Your goal:
Look through the lines below and extract each one that contains "recreates".

Record list:
+--

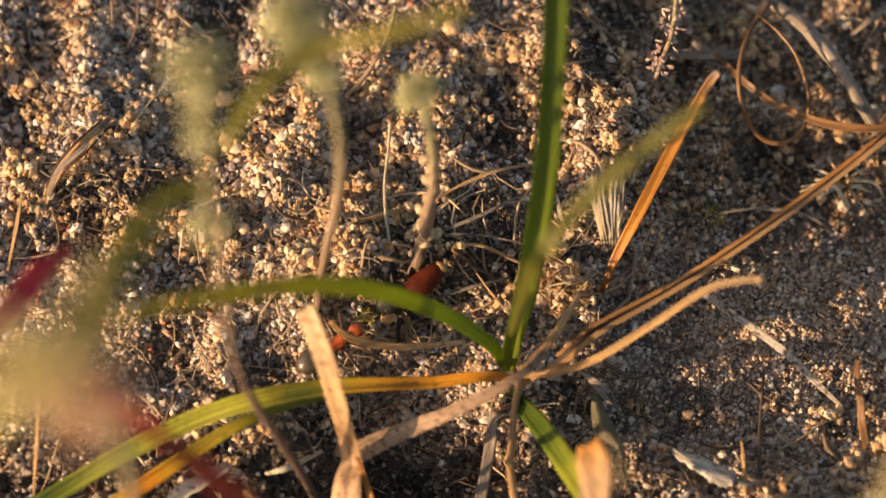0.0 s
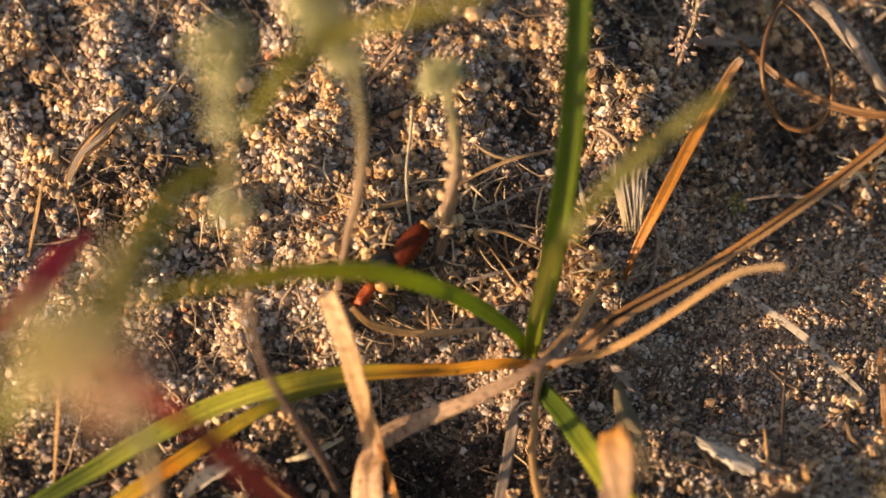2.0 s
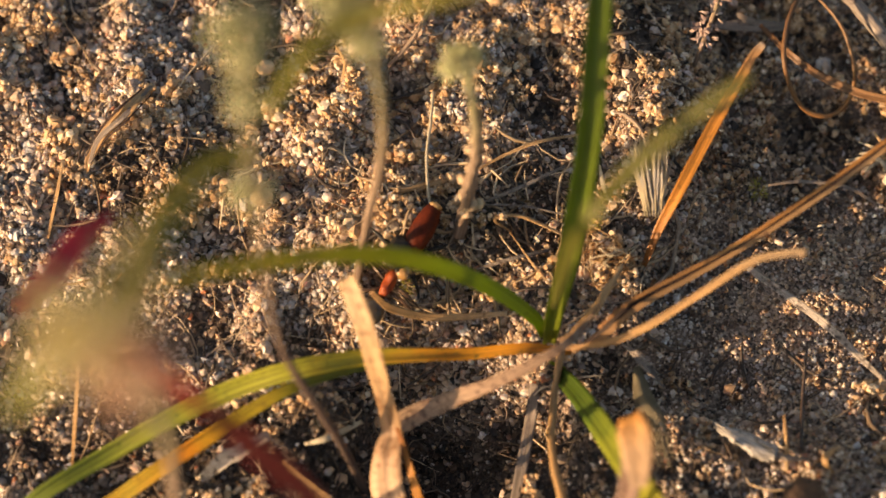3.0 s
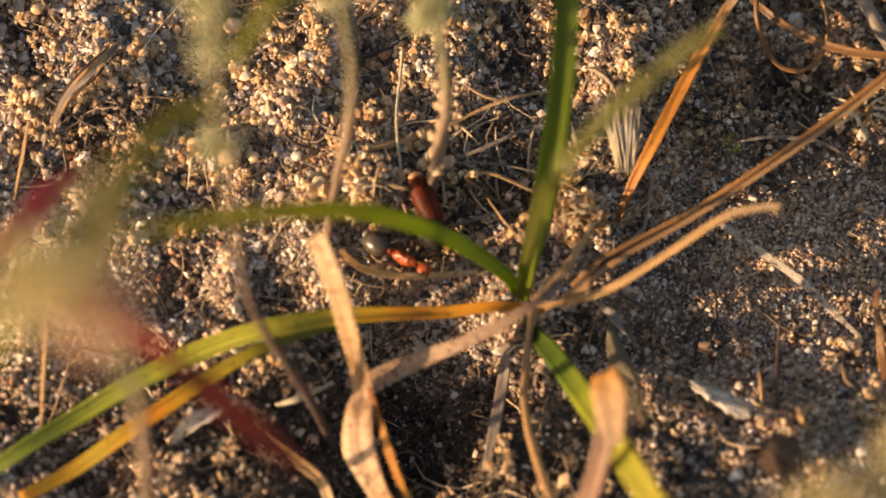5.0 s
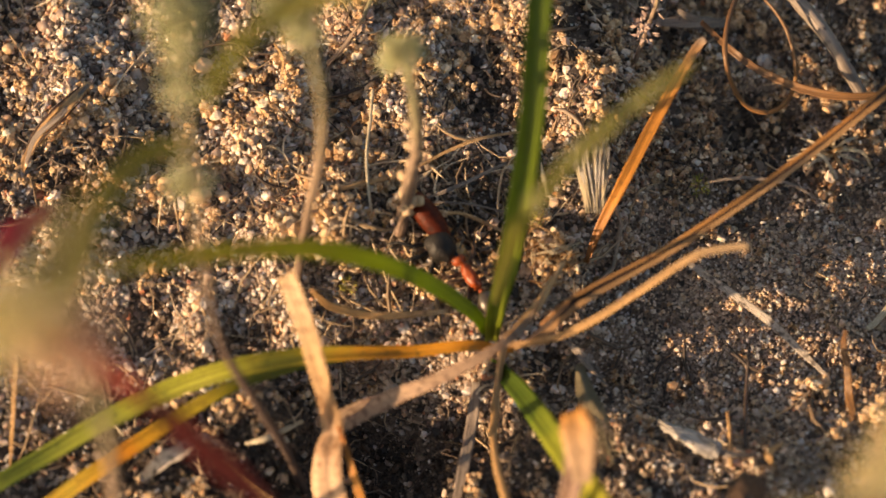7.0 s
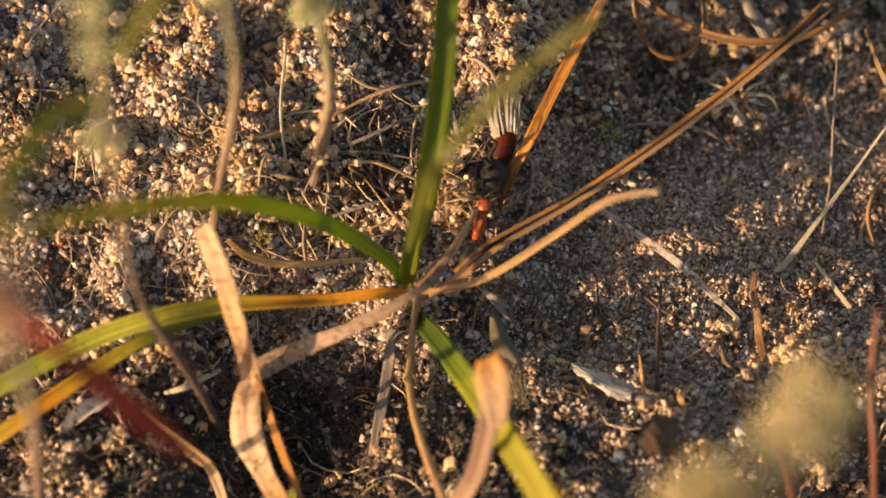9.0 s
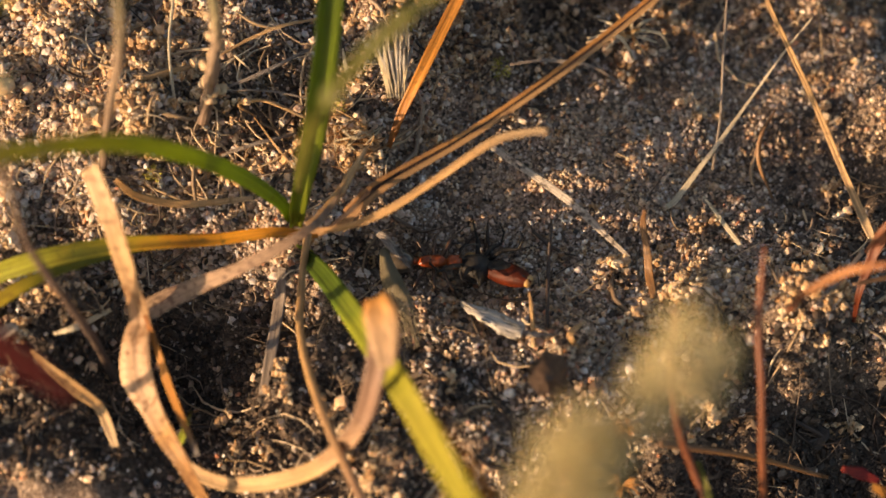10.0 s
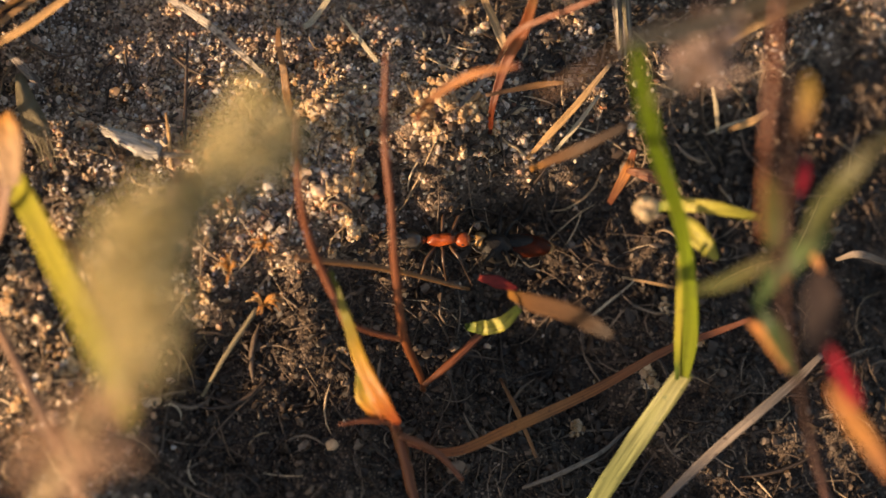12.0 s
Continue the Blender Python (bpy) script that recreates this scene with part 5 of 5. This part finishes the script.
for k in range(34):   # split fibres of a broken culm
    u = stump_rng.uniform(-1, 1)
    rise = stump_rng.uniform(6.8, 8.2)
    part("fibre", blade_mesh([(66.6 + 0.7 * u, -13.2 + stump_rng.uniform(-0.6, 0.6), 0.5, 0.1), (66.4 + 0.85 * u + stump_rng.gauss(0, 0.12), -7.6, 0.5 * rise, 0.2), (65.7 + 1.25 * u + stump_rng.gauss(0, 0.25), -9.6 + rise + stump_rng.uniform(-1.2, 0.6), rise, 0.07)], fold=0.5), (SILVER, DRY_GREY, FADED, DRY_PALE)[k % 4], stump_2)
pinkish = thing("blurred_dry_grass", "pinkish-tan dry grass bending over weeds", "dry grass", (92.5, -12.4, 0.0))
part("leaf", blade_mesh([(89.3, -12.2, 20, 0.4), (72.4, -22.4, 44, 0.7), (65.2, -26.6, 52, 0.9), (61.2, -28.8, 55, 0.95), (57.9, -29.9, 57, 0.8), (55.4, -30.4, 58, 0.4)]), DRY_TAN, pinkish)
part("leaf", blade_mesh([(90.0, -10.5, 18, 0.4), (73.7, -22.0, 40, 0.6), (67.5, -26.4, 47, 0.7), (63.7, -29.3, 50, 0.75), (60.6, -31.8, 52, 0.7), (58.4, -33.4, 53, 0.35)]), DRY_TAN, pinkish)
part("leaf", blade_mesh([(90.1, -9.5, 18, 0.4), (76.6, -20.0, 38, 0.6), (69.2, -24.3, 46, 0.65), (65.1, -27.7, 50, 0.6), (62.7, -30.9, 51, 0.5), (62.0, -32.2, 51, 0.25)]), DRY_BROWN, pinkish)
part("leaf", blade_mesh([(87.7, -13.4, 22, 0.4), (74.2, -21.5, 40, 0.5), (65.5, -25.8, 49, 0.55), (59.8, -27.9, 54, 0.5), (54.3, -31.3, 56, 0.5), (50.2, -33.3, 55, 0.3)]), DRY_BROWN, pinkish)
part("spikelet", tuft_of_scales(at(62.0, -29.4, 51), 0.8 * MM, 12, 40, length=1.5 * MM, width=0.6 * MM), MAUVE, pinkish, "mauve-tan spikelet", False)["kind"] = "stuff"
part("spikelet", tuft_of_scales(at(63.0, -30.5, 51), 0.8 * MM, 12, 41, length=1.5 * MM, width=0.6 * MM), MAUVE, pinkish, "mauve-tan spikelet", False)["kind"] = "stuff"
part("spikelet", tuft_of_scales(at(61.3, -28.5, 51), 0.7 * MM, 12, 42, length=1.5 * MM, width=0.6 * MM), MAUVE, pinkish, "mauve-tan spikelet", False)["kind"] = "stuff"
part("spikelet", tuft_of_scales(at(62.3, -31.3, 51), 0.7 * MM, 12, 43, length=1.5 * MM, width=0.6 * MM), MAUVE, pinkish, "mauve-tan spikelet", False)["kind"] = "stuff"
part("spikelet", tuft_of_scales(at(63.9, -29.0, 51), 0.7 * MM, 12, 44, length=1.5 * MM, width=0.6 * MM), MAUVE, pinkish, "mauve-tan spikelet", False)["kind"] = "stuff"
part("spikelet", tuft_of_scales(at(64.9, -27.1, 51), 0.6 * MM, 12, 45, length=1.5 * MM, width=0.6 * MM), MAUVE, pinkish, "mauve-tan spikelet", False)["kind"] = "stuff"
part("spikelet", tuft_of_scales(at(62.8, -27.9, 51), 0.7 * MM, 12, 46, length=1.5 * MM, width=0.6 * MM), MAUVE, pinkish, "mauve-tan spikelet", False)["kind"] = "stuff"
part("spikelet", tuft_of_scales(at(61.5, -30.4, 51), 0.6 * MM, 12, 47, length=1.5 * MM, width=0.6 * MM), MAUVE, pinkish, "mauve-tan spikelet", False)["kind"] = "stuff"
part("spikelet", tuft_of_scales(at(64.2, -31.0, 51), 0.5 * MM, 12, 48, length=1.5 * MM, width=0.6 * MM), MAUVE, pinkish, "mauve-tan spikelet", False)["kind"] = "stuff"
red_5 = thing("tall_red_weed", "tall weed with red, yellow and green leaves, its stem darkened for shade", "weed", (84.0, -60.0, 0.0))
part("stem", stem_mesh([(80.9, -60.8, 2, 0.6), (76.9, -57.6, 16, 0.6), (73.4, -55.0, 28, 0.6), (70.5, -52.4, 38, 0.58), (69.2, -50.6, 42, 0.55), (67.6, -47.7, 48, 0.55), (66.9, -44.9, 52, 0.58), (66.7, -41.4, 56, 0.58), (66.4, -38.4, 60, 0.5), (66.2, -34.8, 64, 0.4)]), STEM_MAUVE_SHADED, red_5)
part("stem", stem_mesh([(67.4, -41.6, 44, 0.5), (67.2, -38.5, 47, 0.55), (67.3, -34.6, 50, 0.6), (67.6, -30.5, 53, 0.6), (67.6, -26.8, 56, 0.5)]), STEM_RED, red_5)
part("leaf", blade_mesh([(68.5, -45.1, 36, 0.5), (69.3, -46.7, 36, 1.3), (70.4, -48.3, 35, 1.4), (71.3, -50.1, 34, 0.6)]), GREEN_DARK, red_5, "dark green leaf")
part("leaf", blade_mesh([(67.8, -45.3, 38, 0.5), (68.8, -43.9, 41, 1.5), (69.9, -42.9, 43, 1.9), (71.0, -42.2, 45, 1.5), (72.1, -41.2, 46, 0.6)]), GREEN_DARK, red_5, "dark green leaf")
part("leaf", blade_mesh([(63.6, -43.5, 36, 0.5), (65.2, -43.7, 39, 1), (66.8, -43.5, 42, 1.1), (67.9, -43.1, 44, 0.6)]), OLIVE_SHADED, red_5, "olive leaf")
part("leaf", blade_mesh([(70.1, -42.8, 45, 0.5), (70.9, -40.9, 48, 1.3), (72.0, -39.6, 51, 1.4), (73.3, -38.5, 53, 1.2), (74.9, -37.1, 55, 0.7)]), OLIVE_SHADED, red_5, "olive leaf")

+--

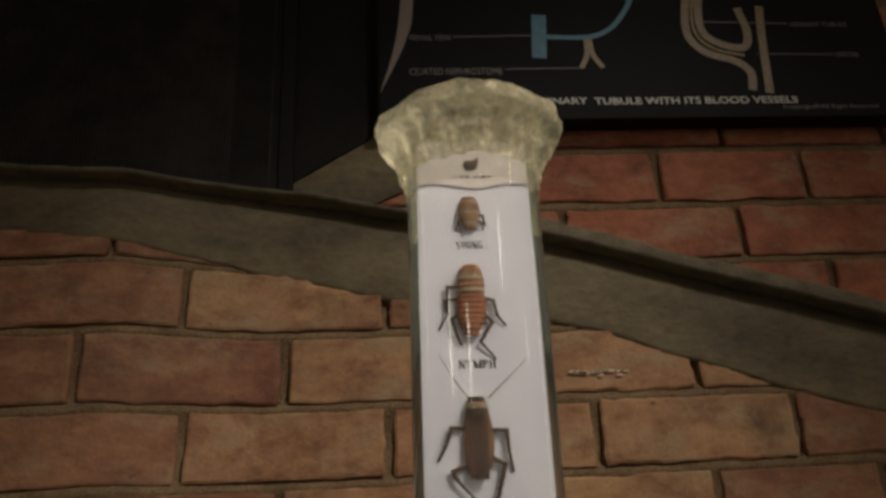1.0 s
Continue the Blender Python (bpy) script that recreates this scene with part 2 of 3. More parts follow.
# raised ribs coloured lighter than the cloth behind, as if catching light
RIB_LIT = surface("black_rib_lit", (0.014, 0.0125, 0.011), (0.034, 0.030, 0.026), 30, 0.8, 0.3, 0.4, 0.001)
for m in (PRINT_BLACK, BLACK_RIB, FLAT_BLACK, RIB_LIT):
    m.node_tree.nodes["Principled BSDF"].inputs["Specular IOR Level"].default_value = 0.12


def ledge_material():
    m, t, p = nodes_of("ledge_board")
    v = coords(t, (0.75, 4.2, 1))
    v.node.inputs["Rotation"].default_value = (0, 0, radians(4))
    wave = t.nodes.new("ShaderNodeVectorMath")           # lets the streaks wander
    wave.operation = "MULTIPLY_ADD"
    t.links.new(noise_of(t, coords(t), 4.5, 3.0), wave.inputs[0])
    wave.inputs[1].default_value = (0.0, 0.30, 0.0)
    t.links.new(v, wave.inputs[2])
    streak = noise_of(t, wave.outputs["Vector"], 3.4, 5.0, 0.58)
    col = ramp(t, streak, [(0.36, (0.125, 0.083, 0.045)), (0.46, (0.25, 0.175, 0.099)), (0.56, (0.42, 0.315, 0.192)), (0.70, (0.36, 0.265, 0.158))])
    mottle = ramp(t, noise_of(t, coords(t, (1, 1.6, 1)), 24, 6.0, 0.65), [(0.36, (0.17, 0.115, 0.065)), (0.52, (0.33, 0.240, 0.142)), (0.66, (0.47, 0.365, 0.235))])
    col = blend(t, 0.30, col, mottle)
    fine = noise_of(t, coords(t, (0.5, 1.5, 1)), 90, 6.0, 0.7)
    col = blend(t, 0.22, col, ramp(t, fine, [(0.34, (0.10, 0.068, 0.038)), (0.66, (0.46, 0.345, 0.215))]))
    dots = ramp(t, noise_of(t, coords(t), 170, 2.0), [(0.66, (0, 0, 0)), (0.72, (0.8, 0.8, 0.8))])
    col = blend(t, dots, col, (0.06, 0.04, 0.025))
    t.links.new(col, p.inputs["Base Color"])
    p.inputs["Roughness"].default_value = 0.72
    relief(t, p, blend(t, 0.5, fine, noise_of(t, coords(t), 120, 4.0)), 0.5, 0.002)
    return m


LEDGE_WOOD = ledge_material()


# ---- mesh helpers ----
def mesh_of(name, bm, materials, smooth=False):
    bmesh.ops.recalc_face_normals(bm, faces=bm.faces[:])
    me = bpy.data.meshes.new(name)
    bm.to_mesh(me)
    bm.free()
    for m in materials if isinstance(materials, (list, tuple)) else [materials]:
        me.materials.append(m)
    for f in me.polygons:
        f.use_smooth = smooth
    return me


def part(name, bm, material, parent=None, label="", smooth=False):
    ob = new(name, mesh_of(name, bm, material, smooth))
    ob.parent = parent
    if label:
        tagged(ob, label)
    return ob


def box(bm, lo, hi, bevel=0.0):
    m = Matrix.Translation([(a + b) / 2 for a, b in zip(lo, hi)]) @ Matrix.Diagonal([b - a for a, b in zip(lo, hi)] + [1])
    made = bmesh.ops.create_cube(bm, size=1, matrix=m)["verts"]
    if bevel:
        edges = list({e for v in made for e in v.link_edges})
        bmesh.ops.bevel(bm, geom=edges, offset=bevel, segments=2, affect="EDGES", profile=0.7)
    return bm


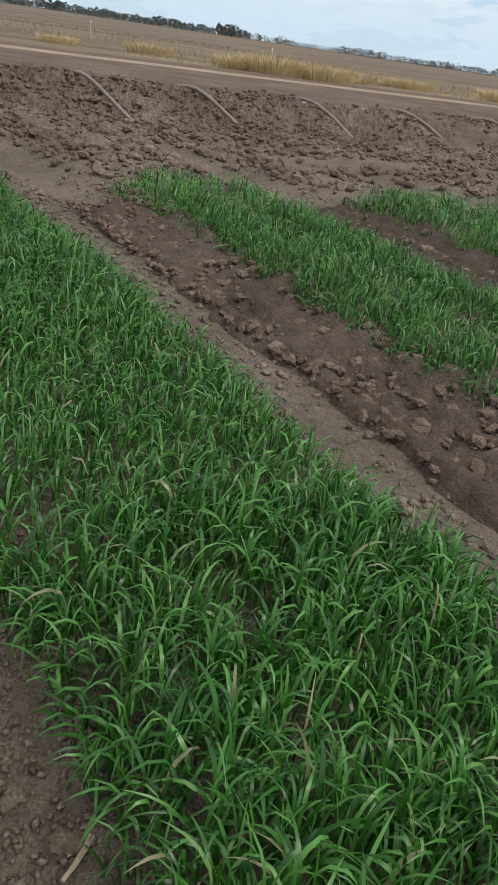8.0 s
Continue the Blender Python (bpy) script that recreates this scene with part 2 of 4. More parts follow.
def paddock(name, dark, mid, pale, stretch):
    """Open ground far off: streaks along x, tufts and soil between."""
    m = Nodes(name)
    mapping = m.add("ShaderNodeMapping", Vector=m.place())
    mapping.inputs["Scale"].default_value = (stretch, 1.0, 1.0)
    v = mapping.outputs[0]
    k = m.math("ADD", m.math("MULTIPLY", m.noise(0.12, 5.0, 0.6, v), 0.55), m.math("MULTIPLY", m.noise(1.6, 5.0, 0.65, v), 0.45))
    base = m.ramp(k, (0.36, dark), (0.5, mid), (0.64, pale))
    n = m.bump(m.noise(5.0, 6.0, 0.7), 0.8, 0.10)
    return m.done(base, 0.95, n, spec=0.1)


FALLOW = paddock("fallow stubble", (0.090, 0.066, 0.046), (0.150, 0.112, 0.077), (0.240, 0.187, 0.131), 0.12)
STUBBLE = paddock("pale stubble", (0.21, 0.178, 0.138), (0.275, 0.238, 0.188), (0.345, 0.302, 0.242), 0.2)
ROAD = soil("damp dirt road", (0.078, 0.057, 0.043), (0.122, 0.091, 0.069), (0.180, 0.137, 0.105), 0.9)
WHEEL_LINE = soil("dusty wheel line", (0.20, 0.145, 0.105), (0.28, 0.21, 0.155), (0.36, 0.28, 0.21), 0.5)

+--

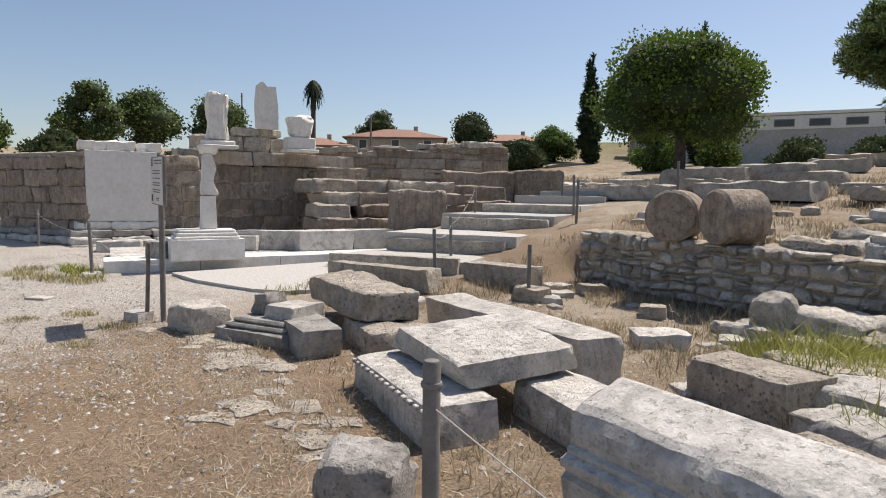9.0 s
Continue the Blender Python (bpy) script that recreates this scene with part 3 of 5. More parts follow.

+--

Task answer:
Continue the Blender Python (bpy) script that recreates this scene with part 5 of 5. This part finishes the script.
Continue the Blender Python (bpy) script that recreates this scene with part 2 of 3. More parts follow.
Continue the Blender Python (bpy) script that recreates this scene with part 2 of 4. More parts follow.
Continue the Blender Python (bpy) script that recreates this scene with part 3 of 5. More parts follow.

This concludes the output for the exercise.